Because Champions 4th edition is Sean's pick of the day over at RPGNow/One Bookshelf, and because the news over the weekend makes me sad and angry, I speak today about Champions.

I had roleplayed before being introduced to Champions, but I hadn't really taken to it. A friend (Jim Gardner; you probably know him, if you do, as the award-winning and award-nominated author James Alan Gardner) had gotten a copy of Champions (probably second edition, and while we were on a weekend away with a theatre group we were both in, we played it. Totally misunderstood some rules, but that's always the way.

It changed me from being meh about roleplaying games to loving them. Most important: I could create the character I wanted instead of being at the mercy of the dice. Nowadays, I'm okay with random character generation, but you'll note that even in ICONS, there's an awful lot of player input. There is a limit that lets you add a power as an extra and then ignore the power you rolled (Extra only). (Of course, as a GM, I get to design almost all of my characters.)

If I had a story in my head, I could build a part of it, the character part. And I could describe some of the disadvantages.

Since I wanted to be a writer, yes, I usually had a story in my head.

There were bad habits, too, ones that I developed and that Champions didn't curb...that same story-telling urge made me a terrible railroader, for instance. I made up disadvantages that were just a different flavour of the other three disadvantages, and tried really hard to come up with limitations that didn't really limit me. If your hunted came up in the session, by Good they were going to appear somehow, even if it was just a postcard from the local supermax prison.

Hero Games was pretty much my sole system for a decade or more. I played Espionage!, Fantasy Hero, Danger International, Star Hero, and weird things that had no actual game attached to them but we knew Hero so well that we knew how to twist it to what we wanted.

I loved Aaron Allston's work. I ran the vampire adventure out of...was it The Circle and METE? I swiped and renamed Dr. McQuark. I think I even used Affrighter, but I'm not sure. I ran some flavour of The Coriolis Effect.

I ate up second and third editions, and loved them despite their flaws. We house-ruled various things.

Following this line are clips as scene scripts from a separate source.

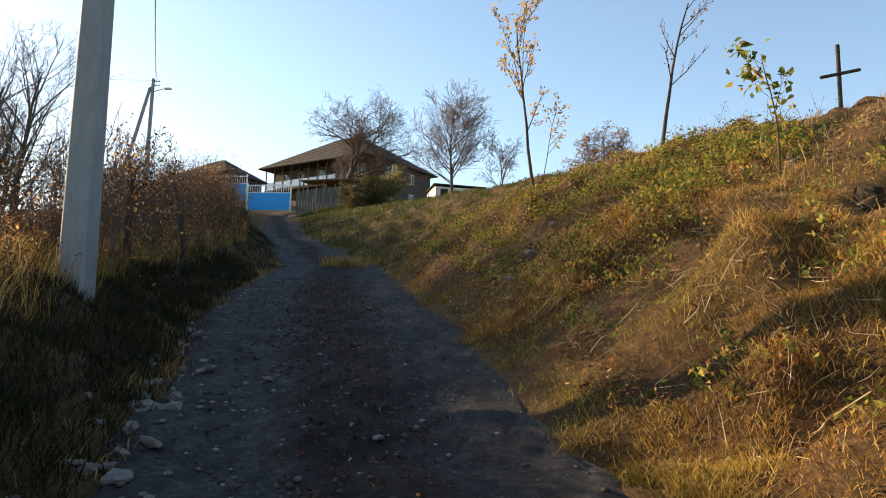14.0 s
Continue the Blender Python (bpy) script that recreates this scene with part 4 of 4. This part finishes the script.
# dry sticks, broken stalks and stubble on the bank
sticks = []
for n, place, rise in ((3600, right_bank(22.5, 35, 5.0, 1.0, 0.5), 0.15), (700, right_bank(4, 22, 5.5, 1.0, 0.3), 0.1), (700, right_bank(21, 33, 2.5, 1.0, 3.0), 2.5), (500, right_bank(12, 22, 3.0, 1.0, 2.5), 2.0)):
    x, y = place(n)
    a, ln = rn.uniform(0, 2 * np.pi, n), rn.uniform(0.05, 0.26, n) / (1 + 0.3 * rise)
    way = np.stack([np.cos(a) * ln, np.sin(a) * ln, rn.normal(rise, 0.15, n) * ln], 1)
    base = np.stack([x, y, land(x, y) + rn.uniform(0.02, 0.10, n) * (rise < 1)], 1)
    way[:, 2] += land(x + way[:, 0], y + way[:, 1]) - land(x, y)
    sticks.append(stalks(rn, base, way, rn.uniform(0.0014, 0.0038, n)))
stuff("dry_sticks", sticks, STRAW, "pale broken stalks, stubble and sticks on the bank", "sticks")


def road_z(x, y):
    xl, xr = np.interp(y, YS, XL) - 0.12, np.interp(y, YS, XR) + 0.12
    u = (x - xl) / (xr - xl)
    return np.interp(y, ZY, ZZ) - 0.055 * np.exp(-((u - 0.25) / 0.09) ** 2) - 0.055 * np.exp(-((u - 0.75) / 0.09) ** 2) + 0.025 * np.exp(-((u - 0.5) / 0.12) ** 2) + 0.3 * ripple(x, y)


# fallen leaves, drifted into the hollows
fallen = []
for n, place, size in ((24000, right_bank(2, 20, 7, 1.2, 0.05), 0.055), (13000, right_bank(9, 19, 5.5, 1.0, 1.0), 0.058), (9000, right_bank(16, 38, 6, 1.0, 0.1), 0.04), (7000, left_bank(4, 34, 1.0, 8.0), 0.047)):
    x, y = place(n)
    keep = rn.random(n) < 1.15 - 0.8 * tussock(x, y)
    x, y = x[keep], y[keep]
    fallen.append(leaf_cloud(rn, np.stack([x, y, land(x, y) + 0.035], 1), size, len(x), 0.02, 0.0))
stuff("fallen_leaves", fallen, FALLEN, "dry brown fallen leaves strewn over the ground", "leaves")
y = rn.uniform(1, 34, 9000)
x = np.interp(y, YS, XL) + (np.interp(y, YS, XR) - np.interp(y, YS, XL)) * np.clip(rn.normal(0.53, 0.14, len(y)), 0.05, 0.97)
stuff("lane_leaves", [leaf_cloud(rn, np.stack([x, y, road_z(x, y) + 0.008], 1), 0.036, len(x), 0.006, 0.0)], DAMP_LEAF, "damp dark brown leaves trodden into the middle of the lane", "leaves")


def pebble(seed, flat=0.6):
    bm = bmesh.new()
    bmesh.ops.create_icosphere(bm, subdivisions=1, radius=1.0)
    r = random.Random(seed)
    for v in bm.verts:
        v.co *= r.uniform(0.72, 1.2)
        v.co.z *= flat
    me = bpy.data.meshes.new("stone")
    bm.to_mesh(me)
    bm.free()
    me.materials.append(STONE)
    return me


# gravel of the lane
seeds = [pebble(k) for k in range(5)]
shapes = []
for me in seeds:
    co, tr = np.zeros(len(me.vertices) * 3), np.zeros(len(me.polygons) * 3, int)
    me.vertices.foreach_get("co", co)
    me.polygons.foreach_get("vertices", tr)
    shapes.append((co.reshape(-1, 3), tr.reshape(-1, 3)))


gravel = []
for shape, n in zip(shapes, (3600, 3600, 3600, 1800, 1800)):
    y = 1.5 + 32 * rn.random(n) ** 1.2
    u = np.clip(np.where(rn.random(n) < 0.6, rn.normal(0.26, 0.11, n), np.where(rn.random(n) < 0.5, rn.normal(0.74, 0.08, n), rn.random(n))), 0.01, 0.97)
    xl, xr = np.interp(y, YS, XL), np.interp(y, YS, XR)
    x = xl + u * (xr - xl)
    s = 0.005 + 0.024 * rn.random(n) ** 4
    a = rn.uniform(0, 6.28, n)
    v = shape[0][None] * s[:, None, None]
    v = np.stack([v[..., 0] * np.cos(a)[:, None] - v[..., 1] * np.sin(a)[:, None], v[..., 0] * np.sin(a)[:, None] + v[..., 1] * np.cos(a)[:, None], v[..., 2]], -1)
    v = v + np.stack([x, y, road_z(x, y) + s * 0.15], 1)[:, None]
    t = shape[1][None] + (np.arange(n) * len(shape[0]))[:, None, None]
    gravel.append((v.reshape(-1, 3), t.reshape(-1, 3)))
stuff("gravel", gravel, GRAVEL, "loose pale gravel on the dirt lane", "gravel")

# larger stones by the lane's left edge and on the bank
rng = random.Random(12)
for k in range(34):
    y = rng.uniform(21.5, 27.5)
    x = float(np.interp(y, YS, XL)) + rng.gauss(0.02, 0.14)
    s = rng.uniform(0.035, 0.10)
    ob = new("stone", seeds[k % 5])
    ob.matrix_basis = pose(x, y, max(float(road_z(x, y)), z_at(x, y)) + s * 0.15, rng.uniform(-25, 25), rng.uniform(-25, 25), rng.uniform(0, 360)) @ Matrix.Diagonal((s, s * rng.uniform(0.5, 1), s * rng.uniform(0.6, 1.1), 1))
    tagged(ob, "pale limestone lump in a heap by the lane", "stone", "stones heaped by the lane")
for k in range(90):
    y = rng.uniform(2.5, 31)
    xl, xr = float(np.interp(y, YS, XL)), float(np.interp(y, YS, XR))
    u = rng.uniform(-0.08, 0.15) if k % 4 else rng.uniform(0.1, 0.9)
    x = xl + u * (xr - xl)
    s = rng.uniform(0.025, 0.06) * (1.3 if 22 < y < 26 and u < 0.1 else 1)
    ob = new("stone", seeds[k % 5])
    ob.matrix_basis = pose(x, y, max(float(road_z(x, y)), z_at(x, y)) + s * 0.1, rng.uniform(-15, 15), rng.uniform(-15, 15), rng.uniform(0, 360)) @ Matrix.Diagonal((s, s * rng.uniform(0.6, 1), s * rng.uniform(0.5, 1.0), 1))
    tagged(ob, "pale limestone lump lying at the lane's edge", "stone", "stones along the lane")
for x, y, s, lab in ((-3.7, 29.0, 0.2, "squarish grey stone half sunk in the bank"), (-3.4, 29.1, 0.13, "grey stone half sunk in the bank"), (-0.2, 15.6, 0.09, "flat grey stone lying in dry grass"), (-3.05, 29.6, 0.14, "grey stone half sunk in the bank")):
    ob = new("stone", seeds[2])
    ob.matrix_basis = pose(x, y, z_at(x, y) + 0.04, 4, 6, 40) @ Matrix.Diagonal((s, s * 0.8, s * 0.8, 1))
    tagged(ob, lab, "stone")
# old cut stumps on the crest
for k, (x, y, r) in enumerate(((-0.75, 25.2, 0.17), (0.1, 25.6, 0.17), (-0.45, 25.35, 0.10))):
    rough_post("tree_stump", on_ground(x, y, -0.05), (x - 0.05, y - 0.08, z_at(x, y) + 0.2), r, OLD_WOOD, "old dark cut tree stump on the bank", "stump", "old stumps on the bank", seed=80 + k)

# dry tuft where the bank juts into the lane
x, y, k = tufts(rn, 30, 22, lambda n: (rn.normal(-8.0, 0.25, n), rn.normal(36.9, 0.2, n)), 0.05)
stuff("dry_tuft", [blades(rn, x, y, rn.uniform(0.15, 0.4, len(x)), 0.01, 0.5)], GRASS, "rust-coloured grass tuft growing in the lane", "grass")
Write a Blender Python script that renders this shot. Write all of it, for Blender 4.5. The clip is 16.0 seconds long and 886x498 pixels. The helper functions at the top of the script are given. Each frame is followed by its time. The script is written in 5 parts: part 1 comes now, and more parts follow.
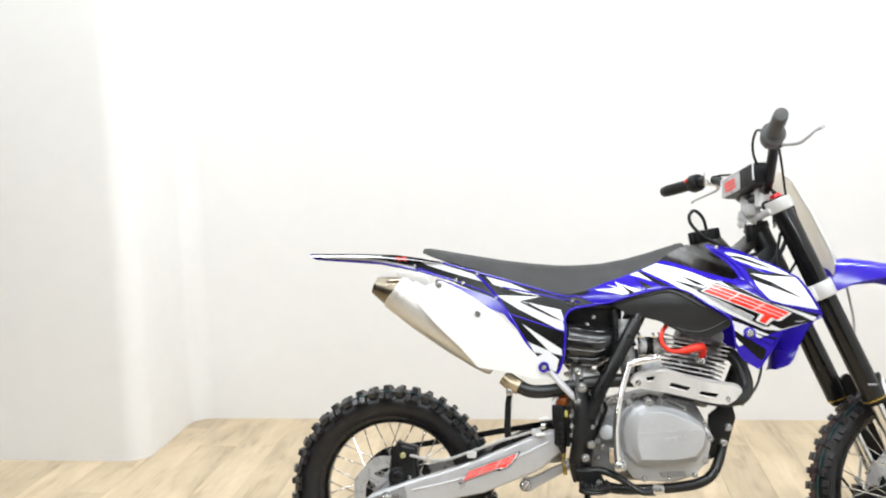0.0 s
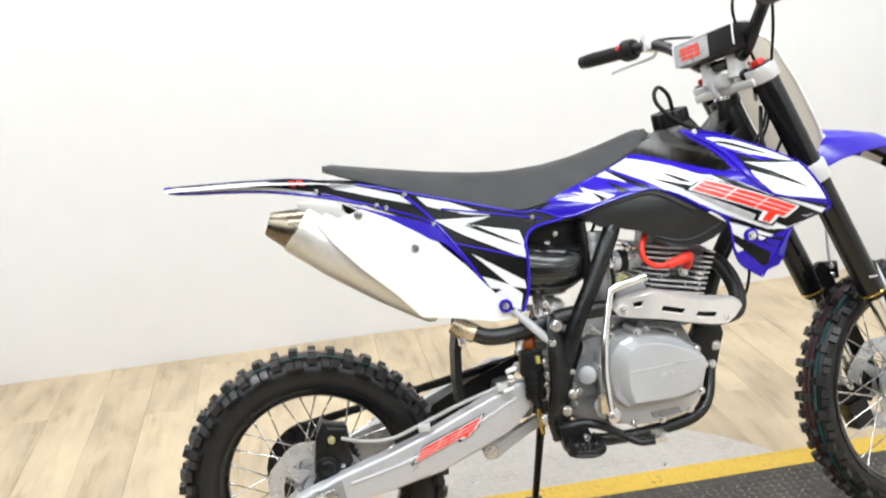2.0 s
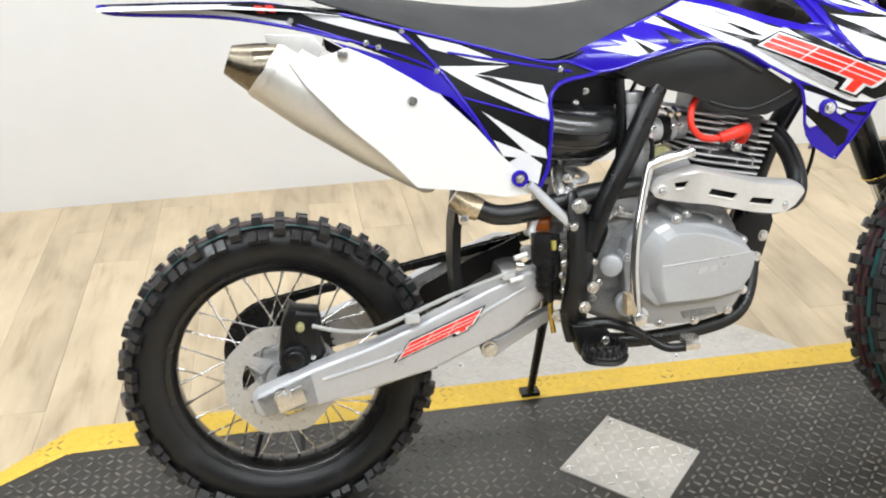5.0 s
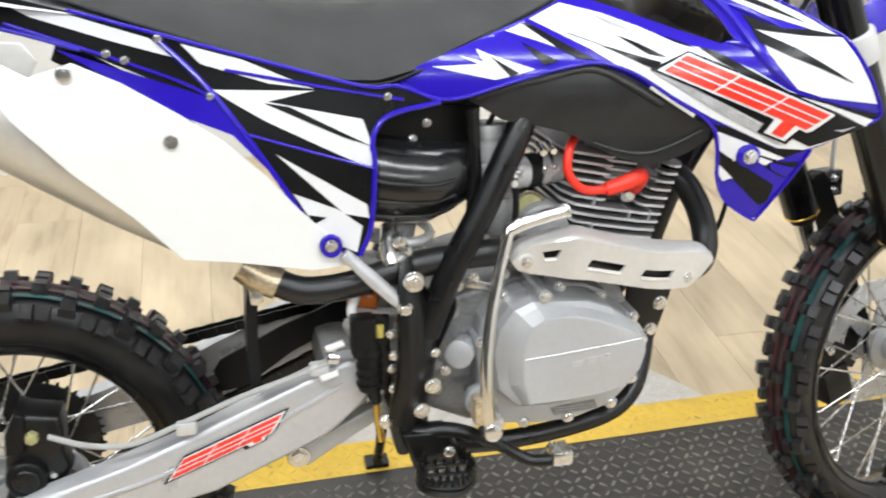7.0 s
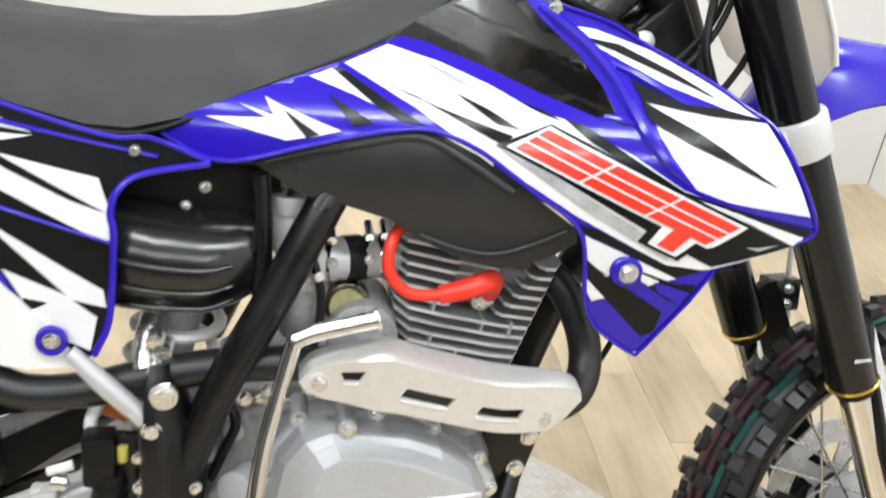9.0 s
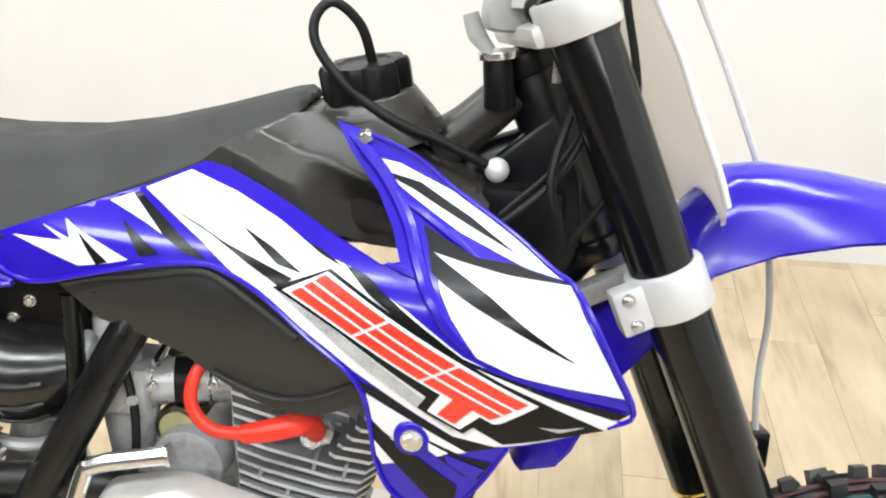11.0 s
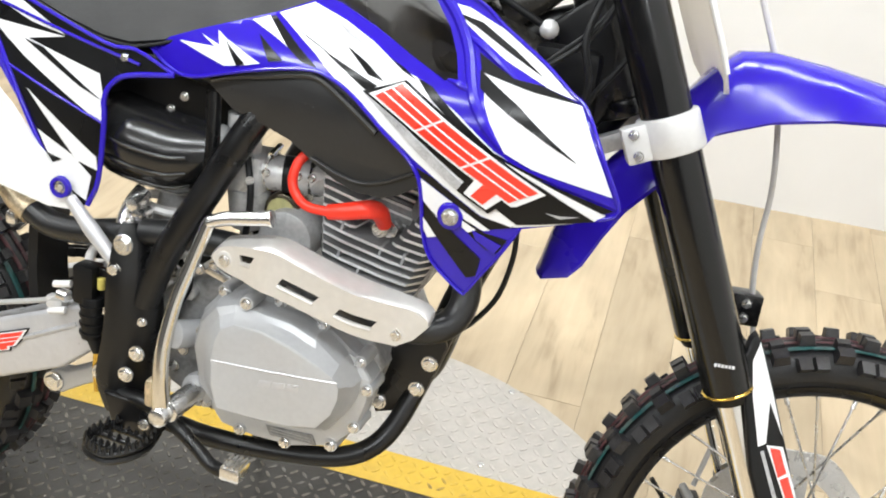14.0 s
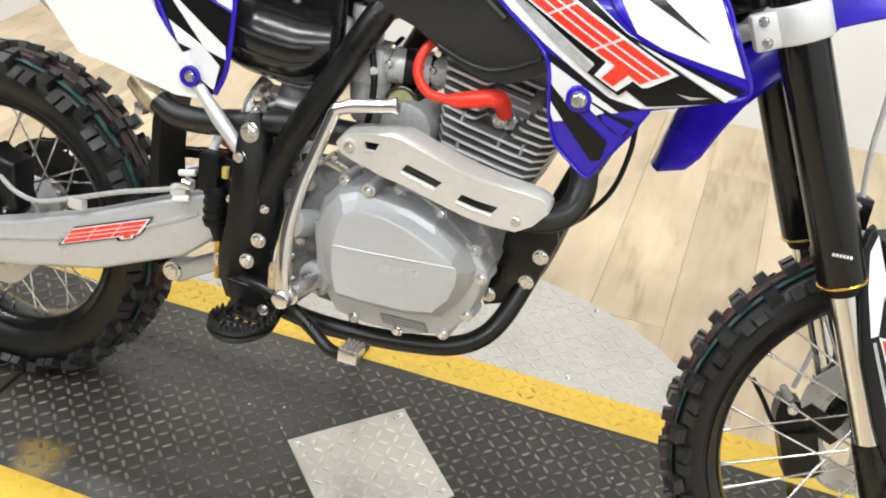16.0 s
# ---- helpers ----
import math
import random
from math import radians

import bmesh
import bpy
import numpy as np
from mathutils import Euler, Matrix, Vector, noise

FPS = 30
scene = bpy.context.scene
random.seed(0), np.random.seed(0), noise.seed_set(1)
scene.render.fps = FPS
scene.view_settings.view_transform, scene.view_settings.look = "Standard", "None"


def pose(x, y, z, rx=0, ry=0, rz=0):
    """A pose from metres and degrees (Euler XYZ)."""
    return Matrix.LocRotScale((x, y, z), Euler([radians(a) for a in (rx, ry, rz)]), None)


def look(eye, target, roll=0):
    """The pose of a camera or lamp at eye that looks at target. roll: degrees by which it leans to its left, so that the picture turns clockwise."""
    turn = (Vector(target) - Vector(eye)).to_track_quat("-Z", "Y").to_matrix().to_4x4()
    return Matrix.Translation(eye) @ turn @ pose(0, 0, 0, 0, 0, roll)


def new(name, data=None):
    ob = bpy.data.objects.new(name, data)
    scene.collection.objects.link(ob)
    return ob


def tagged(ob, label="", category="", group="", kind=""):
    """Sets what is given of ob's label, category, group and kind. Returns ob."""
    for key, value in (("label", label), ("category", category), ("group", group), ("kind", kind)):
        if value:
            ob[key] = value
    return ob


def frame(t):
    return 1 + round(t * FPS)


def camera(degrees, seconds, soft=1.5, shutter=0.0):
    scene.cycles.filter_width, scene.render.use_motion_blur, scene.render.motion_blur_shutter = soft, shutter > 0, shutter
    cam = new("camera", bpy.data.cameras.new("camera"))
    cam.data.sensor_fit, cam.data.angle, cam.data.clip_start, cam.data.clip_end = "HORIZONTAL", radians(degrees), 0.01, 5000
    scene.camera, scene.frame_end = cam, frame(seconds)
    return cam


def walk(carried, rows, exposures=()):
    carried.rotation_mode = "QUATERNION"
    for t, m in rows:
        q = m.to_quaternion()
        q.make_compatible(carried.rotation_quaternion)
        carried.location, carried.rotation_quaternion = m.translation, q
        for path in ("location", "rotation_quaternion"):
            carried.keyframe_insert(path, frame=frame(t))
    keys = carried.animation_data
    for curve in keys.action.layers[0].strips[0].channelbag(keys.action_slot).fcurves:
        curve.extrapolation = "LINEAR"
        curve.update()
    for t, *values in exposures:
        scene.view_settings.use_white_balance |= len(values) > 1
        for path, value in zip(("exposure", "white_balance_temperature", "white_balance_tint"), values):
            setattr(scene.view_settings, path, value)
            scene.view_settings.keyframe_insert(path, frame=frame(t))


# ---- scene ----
# ---- camera ----
cam = camera(49.15, 16.0, soft=1.9, shutter=0.3)
ROWS = [
    (0, look((0.4050, -2.3495, 1.2272), (0.2922, -1.3653, 1.0905), -1.25)),
    (0.5, look((0.3166, -2.1287, 1.2685), (0.2277, -1.1417, 1.1353), -1.42)),
    (1, look((0.1804, -1.9600, 1.2774), (0.2017, -0.9755, 1.1033), -1.44)),
    (1.5, look((0.0608, -1.8229, 1.2768), (0.1634, -0.8523, 1.0588), -3.29)),
    (2, look((0.0141, -1.7364, 1.2543), (0.1554, -0.7888, 0.9679), -4.06)),
    (2.5, look((-0.0360, -1.7090, 1.2275), (0.1251, -0.7858, 0.8785), -2.96)),
    (3, look((-0.0445, -1.7189, 1.2232), (0.1153, -0.8059, 0.8478), -1.98)),
    (3.5, look((-0.0468, -1.7247, 1.2068), (0.1121, -0.8317, 0.7856), -1.25)),
    (3.7, look((-0.0528, -1.7381, 1.1991), (0.0896, -0.8449, 0.7724), -0.86)),
    (5.8, look((0.1141, -1.0948, 1.1722), (0.2745, -0.2404, 0.6778), -0.03)),
    (6, look((0.1334, -1.0480, 1.1655), (0.3043, -0.2065, 0.6531), -0.36)),
    (6.5, look((0.2094, -0.9959, 1.1715), (0.3692, -0.1519, 0.6596), 0.09)),
    (7, look((0.2628, -0.9684, 1.1736), (0.4831, -0.1385, 0.6610), 2.87)),
    (7.5, look((0.3346, -0.9535, 1.1725), (0.6026, -0.1361, 0.6627), 3.99)),
    (8, look((0.4273, -0.9352, 1.1639), (0.6632, -0.1100, 0.6507), 2.19)),
    (8.5, look((0.4881, -0.8961, 1.1537), (0.6404, -0.0502, 0.6425), 2.63)),
    (9, look((0.5666, -0.7356, 1.1211), (0.7369, 0.1135, 0.6211), 6.49)),
    (9.5, look((0.6182, -0.6213, 1.1363), (0.8299, 0.2209, 0.6405), 1.75)),
    (10, look((0.7094, -0.5414, 1.1765), (0.8508, 0.3115, 0.6739), 4.15)),
    (10.2, look((0.7696, -0.5108, 1.1776), (0.8391, 0.3419, 0.6611), 3.95)),
    (12.3, look((1.0412, -0.8668, 1.2643), (0.8867, 0.0171, 0.8229), 2.36)),
    (12.5, look((1.0539, -0.8671, 1.2739), (0.8983, 0.0046, 0.8092), 3.28)),
    (13, look((1.0855, -0.8584, 1.2577), (0.9036, -0.0044, 0.7702), 2.99)),
    (13.5, look((1.0735, -0.8594, 1.2009), (0.8689, -0.0341, 0.6745), 4.43)),
    (14, look((1.0641, -0.8761, 1.1797), (0.8529, -0.0501, 0.6571), 5.25)),
    (14.5, look((1.0494, -0.8958, 1.1626), (0.8188, -0.0891, 0.6184), 4.76)),
    (15, look((1.0305, -0.9220, 1.1374), (0.7965, -0.1277, 0.5767), 4.56)),
    (15.5, look((1.0123, -0.9454, 1.1233), (0.7789, -0.1625, 0.5466), 5.27)),
    (16, look((1.0126, -0.9661, 1.1218), (0.7655, -0.1757, 0.5613), 4.94)),
]
EXPOSURES = [(0.0, 0.0, 6380, 10), (3.5, 0.03, 6330, 10), (6.0, -0.07, 6350, 10), (8.5, -0.07, 6420, 10), (9.5, 0.02, 6420, 10), (12.5, 0.11, 6500, 10), (14.5, 0.05, 6500, 10), (16.0, -0.01, 6480, 10)]
LAMP = 38.3
walk(cam, ROWS, EXPOSURES)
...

At first I was pleased with the changes that came in fourth edition to make it a generic system, because we used it as a generic system. (Okay, we had tried other systems.) But I started to get dissatisfied because the loose feeling that had been in the first couple of editions was gone. At first I was pleased that everything had been put into order, but to have sixteen skills, you had to up the point value of the characters, and that inflation kept going. Much though I loved much of Dark Champions, it was also the one where I started to go, "What?" Blue Moon Killer seemed more like a gun-toting Batman of an infinite number of points. (Jim actually played a heroic Joker as his foe in the Hudson City campaign I ran.)

So I was ripe for something else. That didn't come along, but another friend (hi, Vik) was much more into the wider world of gaming than I was, and introduced me to DC Heroes and CORPS and Mutants and Masterminds, and Jim wanted to try Capes at one point, and James Nicoll ran a playtest for Silver Age Sentinels...

I didn't really enjoy the brief campaign of fifth edition Hero we played, and I never saw sixth edition, though Rod Currie assures me it's out there.

I've grown to like games such as ICONS and Supers! and BASH, and I've read through Prowlers and Paragons and others. I guess in a way I'm more into superhero or comic book RPGs than I am Hero, these days.

And I've made my peace with Hero...I'd play fourth edition if someone wanted to.

So it's not really a dead game to me; it's one that I associate with hours of fun and my attitude that games should be toolkits, rather than spoon-feeders of splatbooks. I've just taken a few decades off playing it.